((
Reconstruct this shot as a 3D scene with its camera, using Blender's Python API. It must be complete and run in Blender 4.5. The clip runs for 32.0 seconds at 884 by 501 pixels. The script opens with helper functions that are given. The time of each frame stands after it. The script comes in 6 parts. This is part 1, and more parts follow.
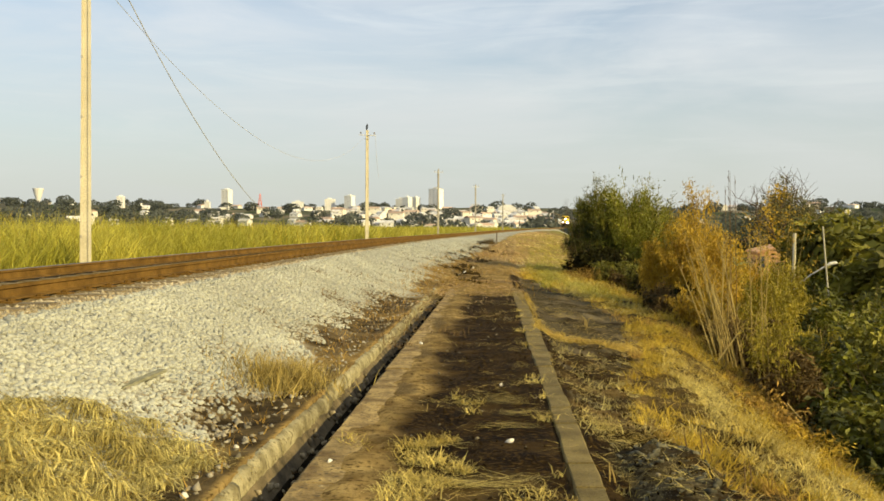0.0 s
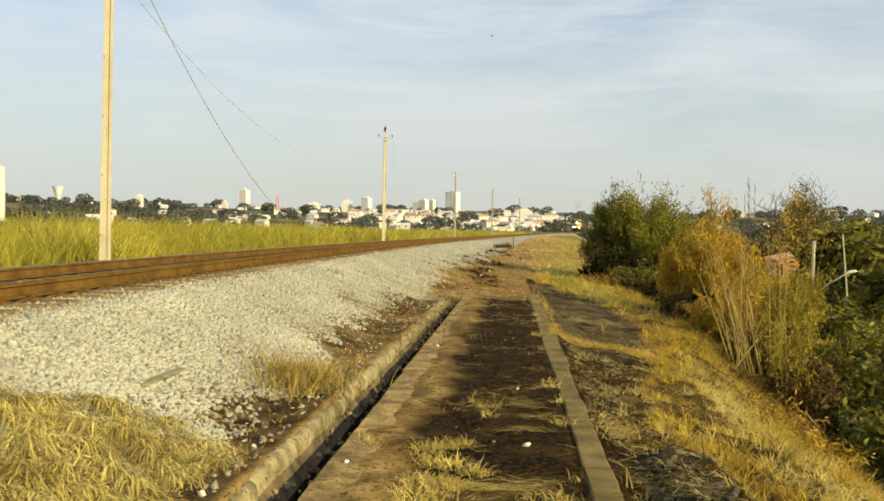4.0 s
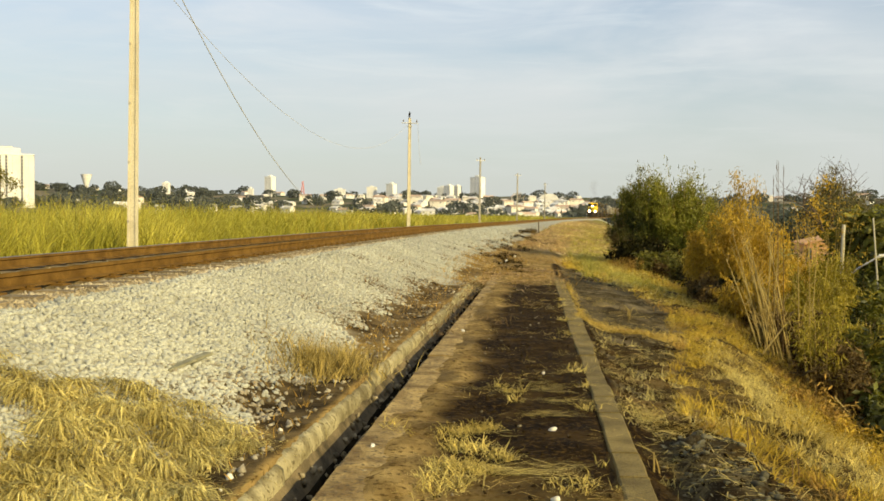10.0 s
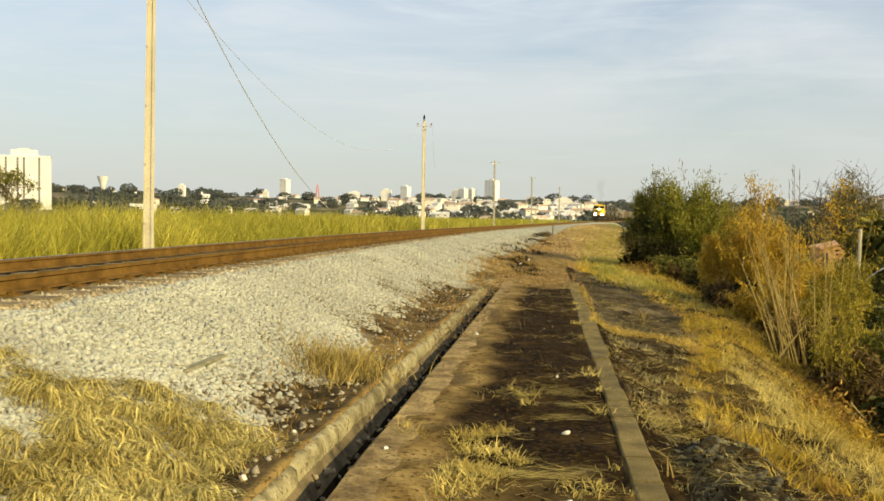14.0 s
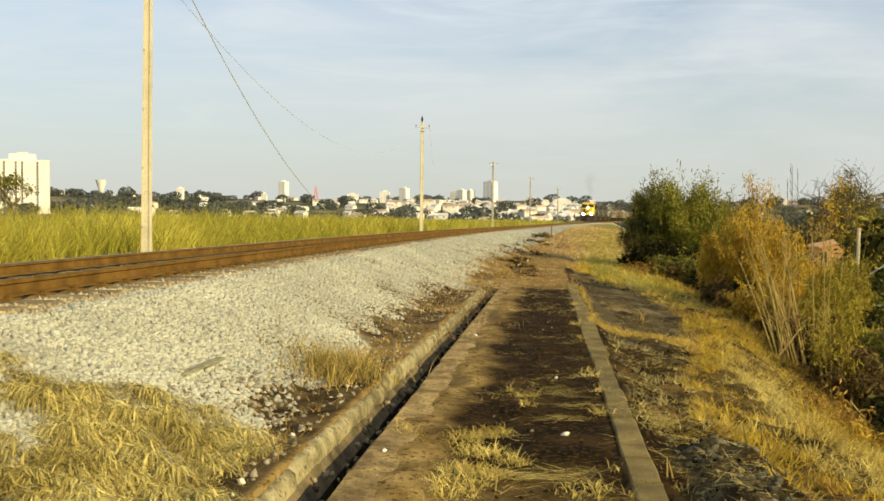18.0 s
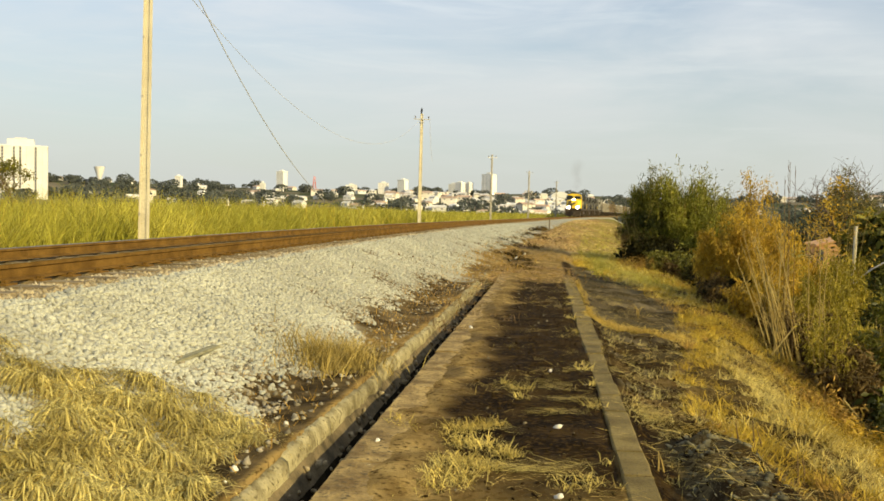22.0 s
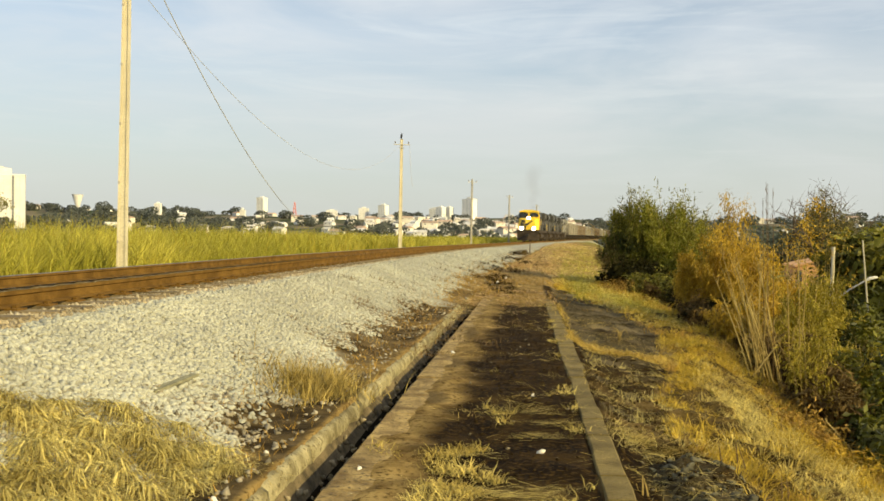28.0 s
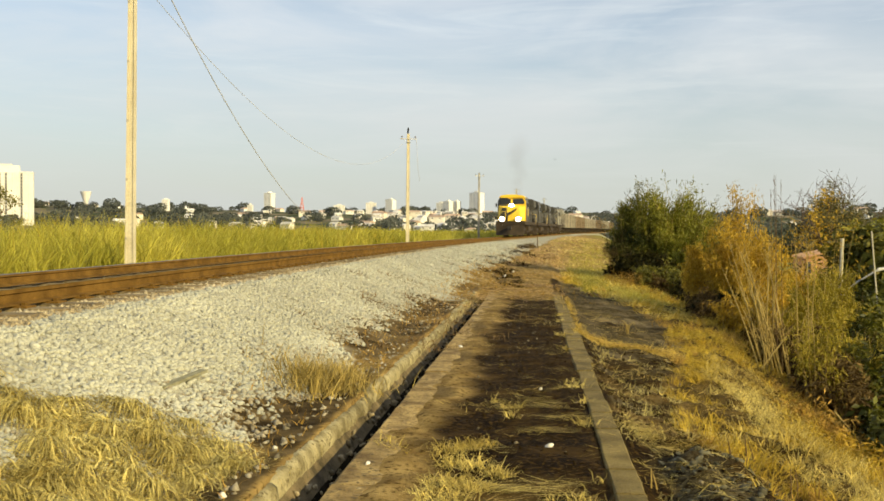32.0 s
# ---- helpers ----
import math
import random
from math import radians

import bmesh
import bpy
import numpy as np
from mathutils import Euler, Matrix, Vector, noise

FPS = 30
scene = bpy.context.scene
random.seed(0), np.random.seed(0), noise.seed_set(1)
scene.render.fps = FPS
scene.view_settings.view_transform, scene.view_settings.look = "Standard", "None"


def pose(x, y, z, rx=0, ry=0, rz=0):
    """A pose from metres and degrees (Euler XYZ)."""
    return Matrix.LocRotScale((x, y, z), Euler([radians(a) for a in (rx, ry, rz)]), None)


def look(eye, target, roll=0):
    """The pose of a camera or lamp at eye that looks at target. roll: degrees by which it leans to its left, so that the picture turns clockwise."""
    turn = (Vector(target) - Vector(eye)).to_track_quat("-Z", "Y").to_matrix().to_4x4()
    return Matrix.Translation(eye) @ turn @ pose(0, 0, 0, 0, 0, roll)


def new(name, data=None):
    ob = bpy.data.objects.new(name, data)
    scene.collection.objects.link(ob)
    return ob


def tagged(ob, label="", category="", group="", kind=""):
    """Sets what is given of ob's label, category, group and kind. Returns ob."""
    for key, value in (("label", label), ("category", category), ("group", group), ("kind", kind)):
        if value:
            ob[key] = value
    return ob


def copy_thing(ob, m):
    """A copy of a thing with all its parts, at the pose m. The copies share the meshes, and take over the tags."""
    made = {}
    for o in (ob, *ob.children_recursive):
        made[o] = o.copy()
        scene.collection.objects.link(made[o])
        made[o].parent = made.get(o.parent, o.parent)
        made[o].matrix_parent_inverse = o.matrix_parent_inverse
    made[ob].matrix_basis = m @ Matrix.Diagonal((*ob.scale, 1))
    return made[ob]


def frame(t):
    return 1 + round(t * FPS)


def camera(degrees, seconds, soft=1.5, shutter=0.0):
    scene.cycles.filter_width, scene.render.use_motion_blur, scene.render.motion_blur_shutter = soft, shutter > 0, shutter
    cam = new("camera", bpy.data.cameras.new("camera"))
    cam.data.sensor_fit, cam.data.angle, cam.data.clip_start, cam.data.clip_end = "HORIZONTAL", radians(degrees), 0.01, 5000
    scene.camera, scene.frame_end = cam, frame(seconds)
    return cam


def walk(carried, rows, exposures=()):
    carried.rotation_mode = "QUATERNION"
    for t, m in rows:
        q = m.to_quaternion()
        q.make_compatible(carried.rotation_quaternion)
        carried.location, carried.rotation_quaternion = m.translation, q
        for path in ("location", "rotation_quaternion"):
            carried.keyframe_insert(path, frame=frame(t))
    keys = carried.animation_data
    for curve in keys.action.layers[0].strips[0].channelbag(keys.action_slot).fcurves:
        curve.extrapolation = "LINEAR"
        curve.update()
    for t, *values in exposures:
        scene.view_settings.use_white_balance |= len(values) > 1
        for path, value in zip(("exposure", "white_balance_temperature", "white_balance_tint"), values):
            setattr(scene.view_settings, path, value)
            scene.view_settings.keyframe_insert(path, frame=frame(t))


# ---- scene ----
cam = camera(51.0, 32.0, soft=1.65)

# hand-held, standing on the path: seconds, place, tilt, lean, turn
PATH = [
    (0.0, pose(0.022, -0.015, 1.635, 88.41, -0.18, 0.02)),
    (0.5, pose(0.022, -0.020, 1.639, 88.31, -0.28, 0.05)),
    (1.0, pose(0.015, -0.005, 1.633, 88.35, -0.24, 0.34)),
    (1.5, pose(0.011, -0.015, 1.635, 88.26, -0.41, 0.40)),
    (2.0, pose(0.007, -0.019, 1.639, 88.62, -0.65, 0.31)),
    (2.5, pose(0.002, -0.021, 1.633, 88.63, -0.74, 0.41)),
    (3.0, pose(0.002, -0.024, 1.637, 88.58, -0.80, 0.79)),
    (3.5, pose(-0.001, -0.019, 1.632, 88.59, -0.86, 0.90)),
    (5.5, pose(0.001, -0.015, 1.630, 88.57, -1.04, 1.65)),
    (6.0, pose(0.002, -0.012, 1.626, 88.25, -0.96, 1.75)),
    (6.5, pose(-0.002, -0.013, 1.626, 88.18, -0.92, 1.74)),
    (7.0, pose(0.001, -0.009, 1.619, 88.10, -0.63, 2.23)),
    (7.5, pose(-0.016, 0.000, 1.618, 87.71, -0.93, 2.53)),
    (8.0, pose(-0.011, -0.002, 1.621, 87.74, -0.71, 2.81)),
    (8.5, pose(-0.008, -0.003, 1.622, 87.93, -0.65, 2.81)),
    (9.0, pose(-0.000, -0.005, 1.623, 87.80, -0.89, 2.59)),
    (9.5, pose(-0.011, -0.004, 1.618, 87.70, -0.98, 2.55)),
    (10.0, pose(-0.003, 0.005, 1.620, 87.68, -0.66, 2.57)),
    (10.5, pose(-0.005, 0.001, 1.619, 87.74, -0.72, 2.96)),
    (11.0, pose(-0.001, -0.004, 1.620, 87.95, -0.61, 3.18)),
    (11.5, pose(-0.007, 0.005, 1.617, 87.79, -0.61, 3.66)),
    (12.0, pose(-0.000, -0.009, 1.620, 87.65, -0.40, 3.46)),
    (12.5, pose(0.000, 0.002, 1.616, 87.73, -0.54, 3.38)),
    (13.0, pose(-0.000, -0.000, 1.620, 87.82, -0.65, 3.40)),
    (13.5, pose(-0.001, 0.003, 1.618, 87.82, -0.73, 3.45)),
    (14.0, pose(-0.001, -0.004, 1.619, 87.86, -0.86, 3.45)),
    (14.5, pose(0.004, -0.005, 1.621, 87.99, -0.77, 3.32)),
    (16.5, pose(0.010, 0.002, 1.619, 87.84, -0.81, 3.27)),
    (17.0, pose(0.009, -0.001, 1.620, 87.94, -0.73, 3.36)),
    (17.5, pose(0.009, 0.008, 1.620, 87.84, -0.83, 3.23)),
    (18.0, pose(0.007, 0.011, 1.619, 87.95, -0.49, 3.37)),
    (18.5, pose(0.012, 0.006, 1.618, 88.23, -0.32, 3.68)),
    (19.0, pose(0.019, 0.006, 1.618, 88.23, -0.33, 3.63)),
    (19.5, pose(0.017, 0.019, 1.615, 88.03, -0.38, 3.57)),
    (20.0, pose(0.017, 0.015, 1.613, 87.97, -0.67, 3.49)),
    (20.5, pose(0.018, 0.010, 1.619, 87.99, -1.09, 3.60)),
    (21.0, pose(0.018, 0.007, 1.614, 87.66, -1.27, 3.85)),
    (21.5, pose(0.019, -0.002, 1.621, 87.63, -1.38, 3.30)),
    (22.0, pose(0.020, 0.000, 1.616, 87.46, -1.39, 3.26)),
    (22.5, pose(0.023, 0.012, 1.618, 87.61, -1.29, 2.58)),
    (23.0, pose(0.024, -0.000, 1.622, 87.73, -1.49, 2.41)),
    (23.5, pose(0.020, 0.011, 1.622, 88.05, -1.33, 1.90)),
    (24.0, pose(0.025, 0.010, 1.619, 87.96, -1.56, 1.94)),
    (24.5, pose(0.021, 0.012, 1.615, 87.77, -2.22, 1.72)),
    (25.0, pose(0.019, 0.024, 1.620, 88.62, -1.50, 2.20)),
    (25.5, pose(0.026, 0.024, 1.620, 88.57, -1.45, 2.40)),
    (27.5, pose(0.037, 0.014, 1.619, 89.07, -0.89, 2.41)),
    (28.0, pose(0.023, 0.029, 1.616, 89.01, -0.83, 2.07)),
    (28.5, pose(0.027, 0.024, 1.617, 89.11, -0.73, 2.07)),
    (29.0, pose(0.021, 0.027, 1.622, 89.20, -0.84, 1.63)),
    (29.5, pose(0.029, 0.021, 1.616, 89.18, -0.89, 1.66)),
    (30.0, pose(0.022, 0.043, 1.612, 89.05, -0.67, 1.47)),
    (30.5, pose(0.032, 0.018, 1.618, 89.18, -0.59, 1.35)),
    (31.0, pose(0.022, 0.019, 1.617, 89.39, -1.01, 1.36)),
    (31.5, pose(0.025, 0.035, 1.615, 88.98, -0.73, 1.69)),
    (32.0, pose(0.028, 0.031, 1.620, 88.64, -0.40, 2.53)),
]
walk(cam, PATH)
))
Within the material above, transcribe exactly the lines that run from the line holding "ob[key] = value" through the line holding "cam = camera(51.0, 32.0, soft=1.65)".

            ob[key] = value
    return ob


def copy_thing(ob, m):
    """A copy of a thing with all its parts, at the pose m. The copies share the meshes, and take over the tags."""
    made = {}
    for o in (ob, *ob.children_recursive):
        made[o] = o.copy()
        scene.collection.objects.link(made[o])
        made[o].parent = made.get(o.parent, o.parent)
        made[o].matrix_parent_inverse = o.matrix_parent_inverse
    made[ob].matrix_basis = m @ Matrix.Diagonal((*ob.scale, 1))
    return made[ob]


def frame(t):
    return 1 + round(t * FPS)


def camera(degrees, seconds, soft=1.5, shutter=0.0):
    scene.cycles.filter_width, scene.render.use_motion_blur, scene.render.motion_blur_shutter = soft, shutter > 0, shutter
    cam = new("camera", bpy.data.cameras.new("camera"))
    cam.data.sensor_fit, cam.data.angle, cam.data.clip_start, cam.data.clip_end = "HORIZONTAL", radians(degrees), 0.01, 5000
    scene.camera, scene.frame_end = cam, frame(seconds)
    return cam


def walk(carried, rows, exposures=()):
    carried.rotation_mode = "QUATERNION"
    for t, m in rows:
        q = m.to_quaternion()
        q.make_compatible(carried.rotation_quaternion)
        carried.location, carried.rotation_quaternion = m.translation, q
        for path in ("location", "rotation_quaternion"):
            carried.keyframe_insert(path, frame=frame(t))
    keys = carried.animation_data
    for curve in keys.action.layers[0].strips[0].channelbag(keys.action_slot).fcurves:
        curve.extrapolation = "LINEAR"
        curve.update()
    for t, *values in exposures:
        scene.view_settings.use_white_balance |= len(values) > 1
        for path, value in zip(("exposure", "white_balance_temperature", "white_balance_tint"), values):
            setattr(scene.view_settings, path, value)
            scene.view_settings.keyframe_insert(path, frame=frame(t))


# ---- scene ----
cam = camera(51.0, 32.0, soft=1.65)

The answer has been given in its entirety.